[BEGIN]

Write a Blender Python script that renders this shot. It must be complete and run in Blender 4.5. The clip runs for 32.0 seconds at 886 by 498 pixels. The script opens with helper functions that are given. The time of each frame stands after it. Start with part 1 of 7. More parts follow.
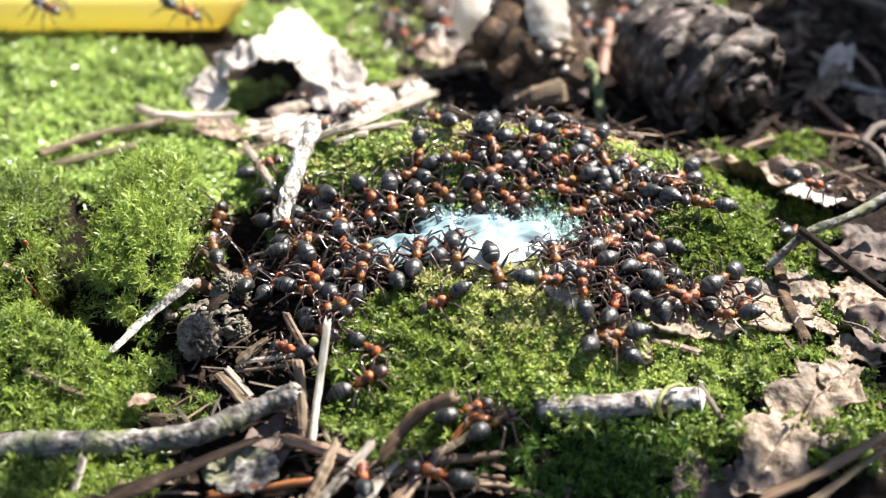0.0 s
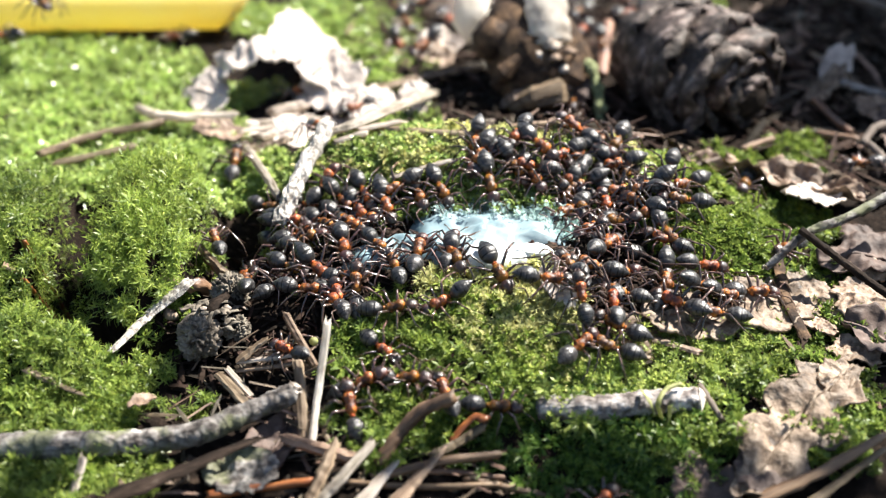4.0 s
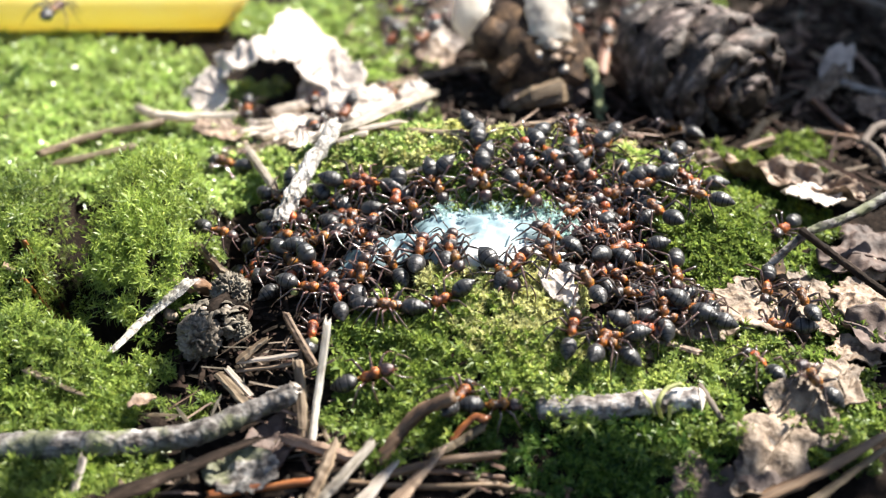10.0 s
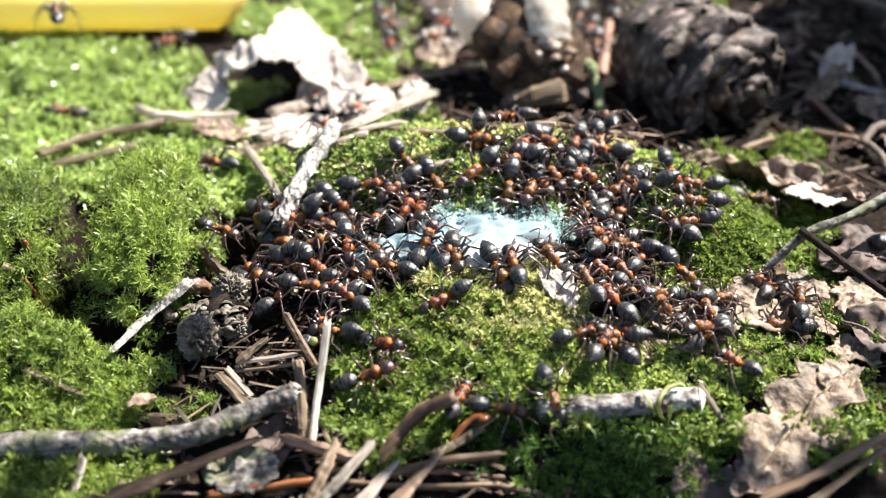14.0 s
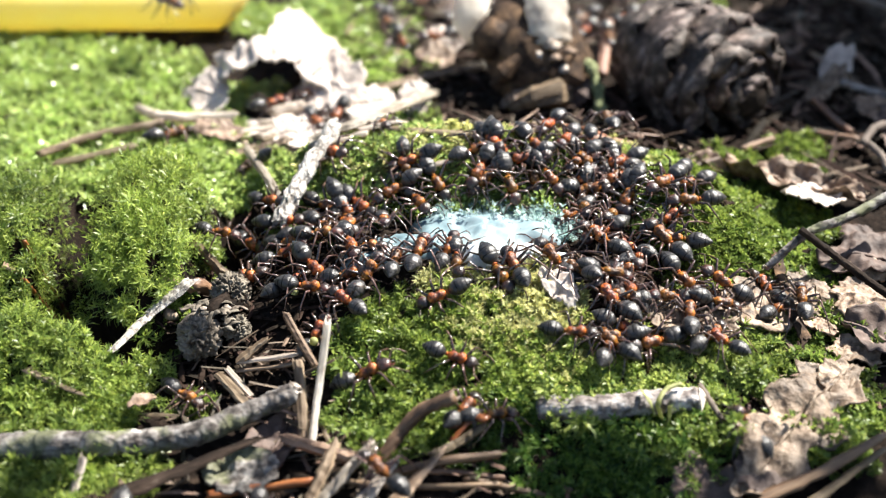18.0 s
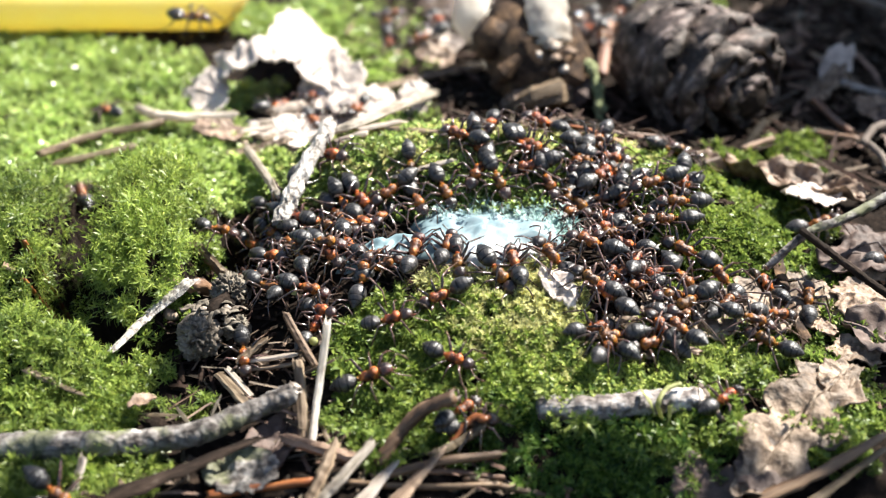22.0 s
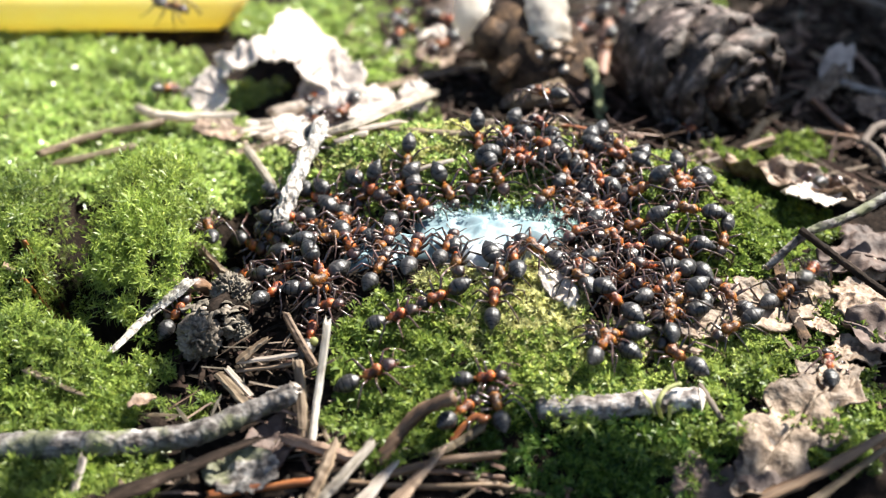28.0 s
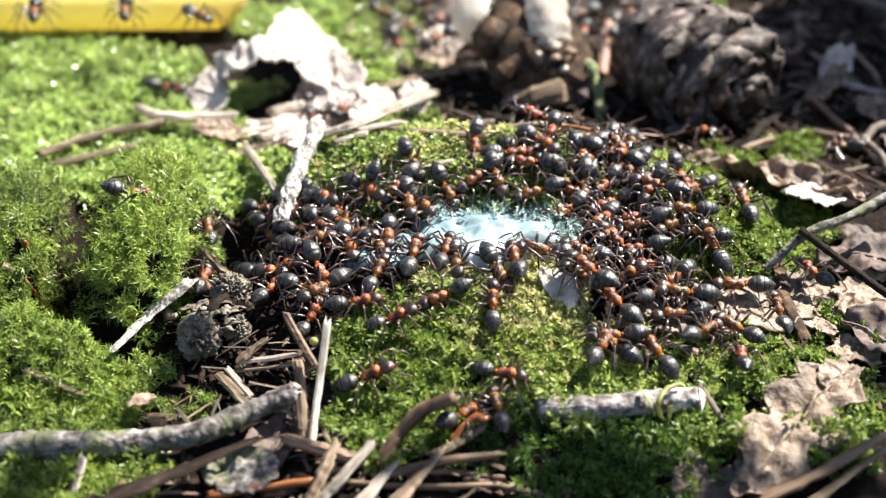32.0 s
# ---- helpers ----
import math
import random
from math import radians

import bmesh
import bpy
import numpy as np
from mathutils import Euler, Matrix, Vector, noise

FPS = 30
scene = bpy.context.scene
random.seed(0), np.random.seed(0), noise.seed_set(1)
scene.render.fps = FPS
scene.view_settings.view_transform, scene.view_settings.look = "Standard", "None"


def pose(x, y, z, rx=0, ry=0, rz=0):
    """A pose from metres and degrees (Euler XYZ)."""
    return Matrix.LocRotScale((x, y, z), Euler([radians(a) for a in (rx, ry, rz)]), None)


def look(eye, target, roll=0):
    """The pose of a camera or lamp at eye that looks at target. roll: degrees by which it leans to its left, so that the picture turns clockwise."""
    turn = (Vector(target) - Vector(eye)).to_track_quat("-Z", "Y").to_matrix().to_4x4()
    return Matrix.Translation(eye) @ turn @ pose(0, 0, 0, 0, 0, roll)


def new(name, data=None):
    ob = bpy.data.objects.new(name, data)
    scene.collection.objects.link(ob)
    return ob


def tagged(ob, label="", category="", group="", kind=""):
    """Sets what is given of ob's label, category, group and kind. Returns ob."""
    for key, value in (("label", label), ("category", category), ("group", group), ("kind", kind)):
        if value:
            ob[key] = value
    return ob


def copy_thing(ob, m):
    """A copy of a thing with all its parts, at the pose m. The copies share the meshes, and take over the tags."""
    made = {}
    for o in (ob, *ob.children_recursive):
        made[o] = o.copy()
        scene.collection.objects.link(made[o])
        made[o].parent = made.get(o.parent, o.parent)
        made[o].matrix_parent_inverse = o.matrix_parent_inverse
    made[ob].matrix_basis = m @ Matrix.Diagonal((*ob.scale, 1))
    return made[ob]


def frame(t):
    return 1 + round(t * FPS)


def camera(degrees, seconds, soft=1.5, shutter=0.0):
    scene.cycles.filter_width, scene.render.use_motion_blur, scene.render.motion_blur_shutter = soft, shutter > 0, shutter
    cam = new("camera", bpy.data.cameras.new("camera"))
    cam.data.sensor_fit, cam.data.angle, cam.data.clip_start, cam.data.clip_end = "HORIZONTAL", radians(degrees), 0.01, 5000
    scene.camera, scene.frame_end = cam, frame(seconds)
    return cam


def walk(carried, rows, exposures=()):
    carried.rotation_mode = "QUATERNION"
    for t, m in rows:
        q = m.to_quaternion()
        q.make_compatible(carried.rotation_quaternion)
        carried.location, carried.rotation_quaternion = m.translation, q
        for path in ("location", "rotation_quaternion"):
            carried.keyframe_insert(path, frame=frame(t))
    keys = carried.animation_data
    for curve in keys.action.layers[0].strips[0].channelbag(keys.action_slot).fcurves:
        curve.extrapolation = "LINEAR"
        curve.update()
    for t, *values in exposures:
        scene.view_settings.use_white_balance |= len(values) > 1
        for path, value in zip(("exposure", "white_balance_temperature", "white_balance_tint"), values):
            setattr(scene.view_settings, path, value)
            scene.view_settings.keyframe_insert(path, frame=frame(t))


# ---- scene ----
MM = 0.001

# a macro camera that stands still, 18 cm from the mound
cam = camera(32, 32.0, soft=1.2, shutter=0.5)
EYE, AIM = (0, -0.1602, 0.0925), (0, 0, 0)
walk(cam, [(0, look(EYE, AIM)), (32, look(EYE, AIM))], exposures=[(0, 1.67), (32, 1.67)])
cam.data.dof.use_dof = True
cam.data.dof.focus_distance = 0.177
cam.data.dof.aperture_fstop = 20.0

# ---- light: clear sky, high sun behind the mound ----
SUN_ELEVATION, SUN_AZIMUTH = 50, 52     # degrees; azimuth from +y towards +x
world = bpy.data.worlds.new("sky")
scene.world = world
world.use_nodes = True
sky = world.node_tree.nodes.new("ShaderNodeTexSky")
sky.sky_type = "NISHITA"
sky.sun_disc = False
sky.sun_elevation = radians(SUN_ELEVATION)
sky.sun_rotation = radians(SUN_AZIMUTH)
background = world.node_tree.nodes["Background"]
background.inputs["Strength"].default_value = 0.05
world.node_tree.links.new(sky.outputs["Color"], background.inputs["Color"])
sun = new("sun", bpy.data.lights.new("sun", "SUN"))
sun.data.energy = 5.0
sun.data.angle = radians(0.53)
sun.data.color = (1.0, 0.95, 0.87)
SUN_WAY = Vector((math.sin(radians(SUN_AZIMUTH)) * math.cos(radians(SUN_ELEVATION)),
                  math.cos(radians(SUN_AZIMUTH)) * math.cos(radians(SUN_ELEVATION)),
                  math.sin(radians(SUN_ELEVATION))))
sun.matrix_world = look(SUN_WAY * 5, (0, 0, 0))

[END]

Instructions for the task = Repeat the span of lines that opens with the line holding "of a camera" and closes with the line holding "ob = bpy.data.objects.new(name, data)", exactly as it stands.

Exercise solution =
    """The pose of a camera or lamp at eye that looks at target. roll: degrees by which it leans to its left, so that the picture turns clockwise."""
    turn = (Vector(target) - Vector(eye)).to_track_quat("-Z", "Y").to_matrix().to_4x4()
    return Matrix.Translation(eye) @ turn @ pose(0, 0, 0, 0, 0, roll)


def new(name, data=None):
    ob = bpy.data.objects.new(name, data)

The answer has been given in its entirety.